Exceptionally well-connected, Sichel has brokered many a deal within the international wine business, but the one that has probably brought him most personal relief was concluded in 2006 when he managed to sell the decidedly modest Bordeaux Cru Bourgeois Château Fourcas-Hosten of Listrac-Médoc, which he had acquired with some friends in 1971 (just before Bordeaux’s biggest crisis ever), to the family behind the French luxury brand Hermès. They could probably have afforded one of the many more glamorous properties on the market but, whatever his protests, I suspect Peter M F Sichel is an unparalleled salesman. “We spent many years pouring money into it,” he explained. “We had fun and I enjoyed being a grand seigneur, but one of my partners suddenly died, and we could see that Bordeaux was going to be in trouble for some time.”
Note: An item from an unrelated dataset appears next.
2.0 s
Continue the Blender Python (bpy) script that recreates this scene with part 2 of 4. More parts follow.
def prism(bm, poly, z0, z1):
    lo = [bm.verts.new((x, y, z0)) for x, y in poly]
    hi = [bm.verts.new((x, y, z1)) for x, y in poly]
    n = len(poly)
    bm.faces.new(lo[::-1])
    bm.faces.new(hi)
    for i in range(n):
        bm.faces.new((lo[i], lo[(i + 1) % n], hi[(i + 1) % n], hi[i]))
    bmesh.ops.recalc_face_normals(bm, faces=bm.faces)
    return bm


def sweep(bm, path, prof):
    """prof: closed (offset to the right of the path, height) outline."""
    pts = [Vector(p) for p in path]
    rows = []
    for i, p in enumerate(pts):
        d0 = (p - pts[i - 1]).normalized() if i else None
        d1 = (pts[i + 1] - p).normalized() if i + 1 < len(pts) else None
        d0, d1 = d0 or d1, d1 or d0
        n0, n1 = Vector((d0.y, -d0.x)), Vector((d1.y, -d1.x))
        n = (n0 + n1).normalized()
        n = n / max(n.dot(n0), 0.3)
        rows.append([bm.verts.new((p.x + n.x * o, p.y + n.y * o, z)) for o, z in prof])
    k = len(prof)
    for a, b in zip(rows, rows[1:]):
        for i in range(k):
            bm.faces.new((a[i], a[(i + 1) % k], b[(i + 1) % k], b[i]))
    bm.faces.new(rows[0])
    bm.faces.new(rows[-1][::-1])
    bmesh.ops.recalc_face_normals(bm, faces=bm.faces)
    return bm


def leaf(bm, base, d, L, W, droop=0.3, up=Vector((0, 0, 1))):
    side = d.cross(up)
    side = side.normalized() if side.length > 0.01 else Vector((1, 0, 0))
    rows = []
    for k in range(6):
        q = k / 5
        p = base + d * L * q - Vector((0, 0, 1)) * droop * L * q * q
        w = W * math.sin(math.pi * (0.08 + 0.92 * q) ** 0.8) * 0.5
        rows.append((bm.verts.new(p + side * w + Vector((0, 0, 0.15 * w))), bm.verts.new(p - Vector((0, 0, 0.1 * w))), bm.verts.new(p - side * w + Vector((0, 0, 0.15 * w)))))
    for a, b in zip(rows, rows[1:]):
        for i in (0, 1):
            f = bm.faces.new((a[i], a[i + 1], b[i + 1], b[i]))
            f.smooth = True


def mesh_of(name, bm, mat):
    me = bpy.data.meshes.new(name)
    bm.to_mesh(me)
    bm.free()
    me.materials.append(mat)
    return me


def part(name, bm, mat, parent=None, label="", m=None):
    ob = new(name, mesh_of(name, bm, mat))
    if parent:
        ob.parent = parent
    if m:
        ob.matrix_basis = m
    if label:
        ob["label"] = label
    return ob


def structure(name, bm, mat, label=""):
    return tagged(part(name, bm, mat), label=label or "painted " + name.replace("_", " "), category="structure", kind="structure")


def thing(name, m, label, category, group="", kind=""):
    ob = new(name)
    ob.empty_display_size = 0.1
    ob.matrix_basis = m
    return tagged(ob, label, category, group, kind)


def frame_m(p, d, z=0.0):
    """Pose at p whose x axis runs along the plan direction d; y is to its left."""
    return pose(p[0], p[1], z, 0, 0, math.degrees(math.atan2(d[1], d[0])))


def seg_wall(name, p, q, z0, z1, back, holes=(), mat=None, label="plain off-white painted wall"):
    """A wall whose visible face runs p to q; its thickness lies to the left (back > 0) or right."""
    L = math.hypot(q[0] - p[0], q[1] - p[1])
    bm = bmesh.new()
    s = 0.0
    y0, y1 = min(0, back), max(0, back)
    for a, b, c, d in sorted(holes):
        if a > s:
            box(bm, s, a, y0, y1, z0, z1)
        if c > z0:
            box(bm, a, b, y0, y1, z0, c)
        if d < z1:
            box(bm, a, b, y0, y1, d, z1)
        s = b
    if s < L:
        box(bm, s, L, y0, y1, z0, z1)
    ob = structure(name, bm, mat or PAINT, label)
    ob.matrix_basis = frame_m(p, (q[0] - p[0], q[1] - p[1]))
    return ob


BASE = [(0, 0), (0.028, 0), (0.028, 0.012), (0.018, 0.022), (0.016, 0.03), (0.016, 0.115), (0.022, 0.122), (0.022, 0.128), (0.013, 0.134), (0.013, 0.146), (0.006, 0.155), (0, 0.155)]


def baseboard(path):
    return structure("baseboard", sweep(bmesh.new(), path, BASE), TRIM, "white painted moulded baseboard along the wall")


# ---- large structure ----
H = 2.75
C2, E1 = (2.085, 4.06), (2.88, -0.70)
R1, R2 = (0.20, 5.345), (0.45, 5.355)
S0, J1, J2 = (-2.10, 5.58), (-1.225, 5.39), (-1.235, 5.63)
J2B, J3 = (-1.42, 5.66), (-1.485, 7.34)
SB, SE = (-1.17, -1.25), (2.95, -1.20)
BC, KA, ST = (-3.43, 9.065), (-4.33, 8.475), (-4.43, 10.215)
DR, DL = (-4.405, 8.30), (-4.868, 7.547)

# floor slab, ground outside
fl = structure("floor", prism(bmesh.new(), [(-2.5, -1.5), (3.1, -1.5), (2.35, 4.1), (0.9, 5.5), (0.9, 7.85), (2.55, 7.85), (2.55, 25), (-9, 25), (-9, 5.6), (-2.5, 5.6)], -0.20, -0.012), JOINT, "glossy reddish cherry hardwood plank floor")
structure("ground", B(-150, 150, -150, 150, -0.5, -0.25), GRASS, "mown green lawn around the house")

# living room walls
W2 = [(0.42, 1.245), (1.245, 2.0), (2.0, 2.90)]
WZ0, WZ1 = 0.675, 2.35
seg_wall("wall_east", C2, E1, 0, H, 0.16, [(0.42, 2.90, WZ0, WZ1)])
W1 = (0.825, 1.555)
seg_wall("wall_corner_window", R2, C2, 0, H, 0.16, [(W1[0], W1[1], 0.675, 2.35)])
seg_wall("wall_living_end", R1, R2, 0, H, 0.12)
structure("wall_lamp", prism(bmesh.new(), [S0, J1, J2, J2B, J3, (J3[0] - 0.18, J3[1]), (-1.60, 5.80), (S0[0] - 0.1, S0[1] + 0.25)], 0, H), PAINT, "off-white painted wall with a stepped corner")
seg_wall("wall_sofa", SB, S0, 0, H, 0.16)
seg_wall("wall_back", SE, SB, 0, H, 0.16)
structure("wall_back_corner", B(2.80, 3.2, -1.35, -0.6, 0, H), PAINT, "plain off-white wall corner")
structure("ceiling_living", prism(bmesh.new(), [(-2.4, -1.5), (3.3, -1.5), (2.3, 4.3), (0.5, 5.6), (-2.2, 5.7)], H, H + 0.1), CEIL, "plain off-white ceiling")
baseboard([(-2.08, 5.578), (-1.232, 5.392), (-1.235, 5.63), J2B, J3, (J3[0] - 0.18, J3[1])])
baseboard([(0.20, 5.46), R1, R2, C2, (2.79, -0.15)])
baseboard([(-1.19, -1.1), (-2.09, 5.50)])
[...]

The Blue Nun brand had been sold long since, in 1995, to the German firm Langguth. “Sales had stopped growing. Walter died. And I lost interest because I knew that the brand could never be recreated.”

Nowadays Peter Max, part of the fabric of the American wine business and venerated as a Zeitzeuge (witness to history) in Germany, concentrates on voluntary positions in good old Park Avenue tradition. “Anyone who wants to sell their wines in the US comes to Peter,” sighed Stella, his glamorous Greek wife of 47 years and a Riesling fan. A past president of the Metropolitan Opera Club, he is particularly keen on the World Monuments Fund, the private organisation devoted to preserving architectural heritage sites, of which he is a trustee. He was able to lecture me at some length on, for example, Angkor, while complaining that his squab was no fun because there were no bones. He thought the Gevrey-Chambertin pretty good though.
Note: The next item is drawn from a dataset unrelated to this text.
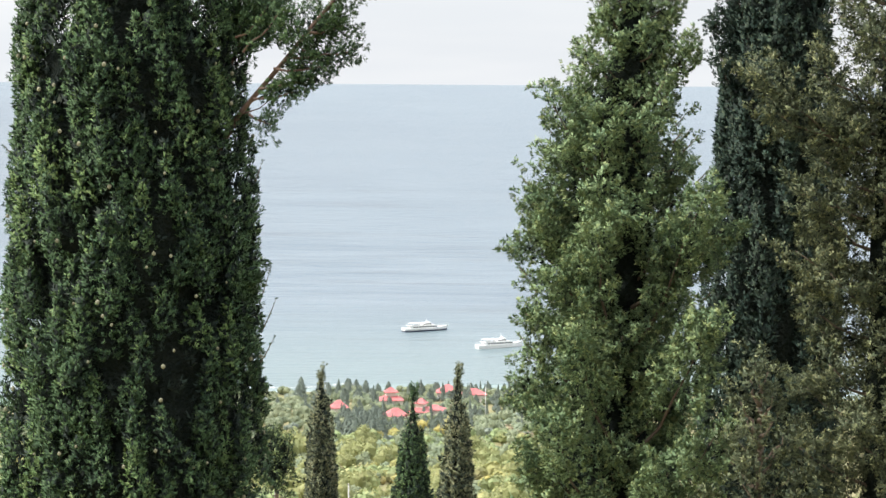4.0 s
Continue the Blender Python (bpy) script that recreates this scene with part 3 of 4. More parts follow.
def big_cypress():
    rng = np.random.default_rng(11)
    at = standing(place(9.05, 20.4))
    h = EYE - at.z                       # the eye's height over the foot
    t = thing("cypress_tree", at, "tall dense dark green Italian cypress with pale cones", "tree")
    top = h + 5.6
    zs = [1.2, 2.5, h - 4.2, h - 2.0, h, h + 2.1, h + 3.6, h + 4.8, top]
    rs = [0.5, 1.10, 1.36, 1.29, 1.18, 0.90, 0.66, 0.36, 0.05]
    trunk_part(t, top - 0.8, 0.24, rng=rng)
    limbs(t, rng, 2.0, h + 3, 16, lambda z: np.interp(z, zs, rs), rise=1.6)
    tm = [spray(rng, 9) for _ in range(16)]
    foliage(plumed_crown(rng, zs, rs, 980, (0.35, 0.95), (0.10, 0.19), 450, 0.085, tm, creases=12, band=(h - 4.9, h + 2.4), swing=0.17), LEAF_CYPRESS, TIP_CYPRESS, t, "crown")
    part("inner_mass", core_mesh(rng, zs, rs, lambda z: 0.80 if z < h + 0.2 else 0.50), SHADE_TWIGS, t, "mass of dead twigs, shade inside the crown painted near black")
    part("inner_foliage", leaf_mesh("inner_foliage", inner_leaves(rng, zs, rs, 2200, 0.20, tm, (0.68, 0.84))), INNER, t, "inner foliage with its shade painted into a dark green")

    def spot():
        z = rng.uniform(h - 5, h + 3)
        a = rng.uniform(0, math.tau)
        r = float(np.interp(z, zs, rs)) * rng.uniform(0.97, 1.04)
        return Vector((r * math.cos(a), r * math.sin(a), z))
    tagged(part("cone_scatter", little_cones(rng, 260, spot, 0.019), CONE, t, "pale round seed cones"), kind="stuff")
    # two limbs that have bent away from the column and turn up
    for name, pts, width, bare, bark in (
            ("leaning_limb", [(0.6, -0.3, h - 1.35), (1.12, -0.35, h - 0.45), (1.58, -0.65, h + 0.06), (1.92, -0.9, h + 0.46), (2.18, -0.9, h + 0.76), (2.42, -0.9, h + 1.10), (2.53, -0.9, h + 1.5), (2.58, -0.9, h + 2.08)], (0.10, 0.165, 0.10), 0.40, RED_BARK),
            ("leaning_limb", [(0.5, 0.15, h - 1.2), (1.0, 0.1, h + 0.1), (1.30, 0.1, h + 0.70), (1.58, 0.1, h + 1.22), (1.72, 0.1, h + 1.65), (1.78, 0.1, h + 2.1), (1.80, 0.1, h + 2.5), (1.80, 0.1, h + 2.8)], (0.12, 0.16, 0.09), 0.28, RED_BARK)):
        n = len(pts)
        limb = part(name, tube(pts, list(np.linspace(0.029, 0.006, n)), 8), bark, t, "bent limb with bare reddish bark")
        foliage(leafy_line(rng, pts, width, 0.0092, 14, 0.065, tm, start=bare + 0.05, rise=0.3, tips=2), LEAF_CYPRESS, TIP_CYPRESS, limb)
        for k in range(8):               # short dead twigs on the bare stretch
            s = 0.14 + 0.035 * k
            i = s * (n - 1)
            b = Vector(pts[int(i)]).lerp(Vector(pts[int(i) + 1]), i - int(i))
            e = b + Vector((rng.uniform(0.15, 0.5), rng.uniform(-0.25, 0.2), rng.uniform(-0.12, 0.3)))
            part("twig", tube(bend(b, e, 4, 0.03, 0.01, rng), [0.010, 0.008, 0.006, 0.003], 5), bark, limb)
    low = []
    for b, e in (((1.25, -0.75, h - 0.45), (1.48, -0.8, h - 0.55)), ((1.3, -0.8, h - 0.3), (1.75, -0.85, h - 0.22)), ((1.5, -0.85, h + 0.0), (2.05, -0.9, h + 0.02)),
                 ((1.7, -0.85, h + 0.1), (2.32, -0.95, h + 0.20)), ((1.35, -0.8, h - 0.2), (1.9, -0.85, h - 0.08)), ((1.85, -0.9, h + 0.35), (2.2, -0.9, h + 0.42)), ((1.2, -0.8, h + 0.15), (1.55, -0.8, h + 0.55)), ((1.1, -0.6, h + 0.3), (1.5, -0.6, h + 0.7))):
        bough = part("side_branch", tube(bend(b, e, 5, 0.03, 0.015, rng), [0.014, 0.012, 0.010, 0.007, 0.004], 5), RED_BARK, t)
        foliage(leafy_line(rng, bend(b, e, 5, 0.03), (0.05, 0.08, 0.05), 0.016, 14, 0.06, tm, start=0.1, rise=0.1, tips=2, tuft=((0.10, 0.2), (0.03, 0.05))), LEAF_CYPRESS, TIP_CYPRESS, bough)
    # the thin veil of foliage between column and limbs
    vp = rng.uniform((1.0, -0.5, h + 0.1), (1.60, 0.3, h + 1.2), (150, 3))
    vp = vp[(vp[:, 2] - h) > (vp[:, 0] - 1.1) * 0.9]
    vq, vd = plumes(rng, vp, np.tile([0.35, 0, 1.0], (len(vp), 1)), rng.uniform(0.2, 0.4, len(vp)), rng.uniform(0.05, 0.09, len(vp)), 22)
    part("loose_foliage", leaf_mesh("loose_foliage", scatter(rng, tm, vq, vd, rng.uniform(0.05, 0.08, len(vq)))), LEAF_CYPRESS, t)
    bp = np.array([-1.0, -0.25, h + 0.1]) + rng.uniform((-0.05, -0.2, -0.2), (0.05, 0.2, 0.35), (7, 3))
    foliage((scatter(rng, tm, *plumes(rng, bp, np.tile([-0.12, 0, 1.0], (7, 1)), np.full(7, 0.5), np.full(7, 0.1), 60), rng.uniform(0.06, 0.09, 420)), scatter(rng, tm, bp, bp * 0 + np.array([-0.2, 0, 1.0]), np.full(7, 0.08)), scatter(rng, tm, bp, bp * 0 + np.array([-0.2, 0, 1.0]), np.full(7, 0.14))), LEAF_CYPRESS, TIP_CYPRESS, t, "side_tuft")
    wild_twigs(rng, t, [((-1.08, -0.2, h + 0.72), (-0.6, 0, 0.7), 0.26), ((-1.06, -0.2, h + 0.7), (-1, 0, 0.35), 0.24), ((-1.04, -0.3, h + 0.68), (-0.3, 0, 1), 0.28), ((-1.18, 0, h - 0.95), (-0.8, 0, 0.7), 0.2), ((-1.26, 0, h - 2.2), (-0.9, 0, 0.6), 0.22),
                        ((1.22, 0, h - 1.2), (0.4, 0, 1), 0.25), ((1.28, 0, h - 2.4), (0.35, 0, 1), 0.35), ((1.3, 0, h - 2.7), (0.5, 0, 1), 0.35), ((1.3, -0.1, h - 3.0), (0.6, 0, 1), 0.3), ((1.08, 0, h + 1.2), (0.7, 0, 0.6), 0.2), ((1.0, 0, h + 1.7), (0.7, 0, 0.6), 0.18)], LEAF_CYPRESS)
    # the tuft that bulges from the flank
    kb, kd = plumes(rng, np.tile([[1.08, -0.45, h - 2.15]], (5, 1)) + rng.normal(0, 0.04, (5, 3)), np.tile([0.75, 0, 0.5], (5, 1)) + rng.normal(0, 0.15, (5, 3)), np.full(5, 0.26), np.full(5, 0.09), 50)
    part("bulging_tuft", leaf_mesh("bulging_tuft", scatter(rng, tm, kb, kd, np.full(len(kb), 0.07))), LEAF_CYPRESS, t)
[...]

The majority of his honorary positions are wine-related, however. So what does he think of wine today?“There is too much snobbishness,” he declares, quick as a flash. “People drink labels rather than wine”, which is a little rich from someone whose fortune was made by selling Blue Nun.

But I know exactly what he means and have always admired his utterly unsnobbish personal demeanour. “I like offbeat wines. When I found out my kids [he has three daughters, one in the Napa Valley wine business] were paying $20-30 a bottle for wine, I was shocked. They could easily find something decent for less than $10. But Americans are too much afraid of doing the wrong thing.”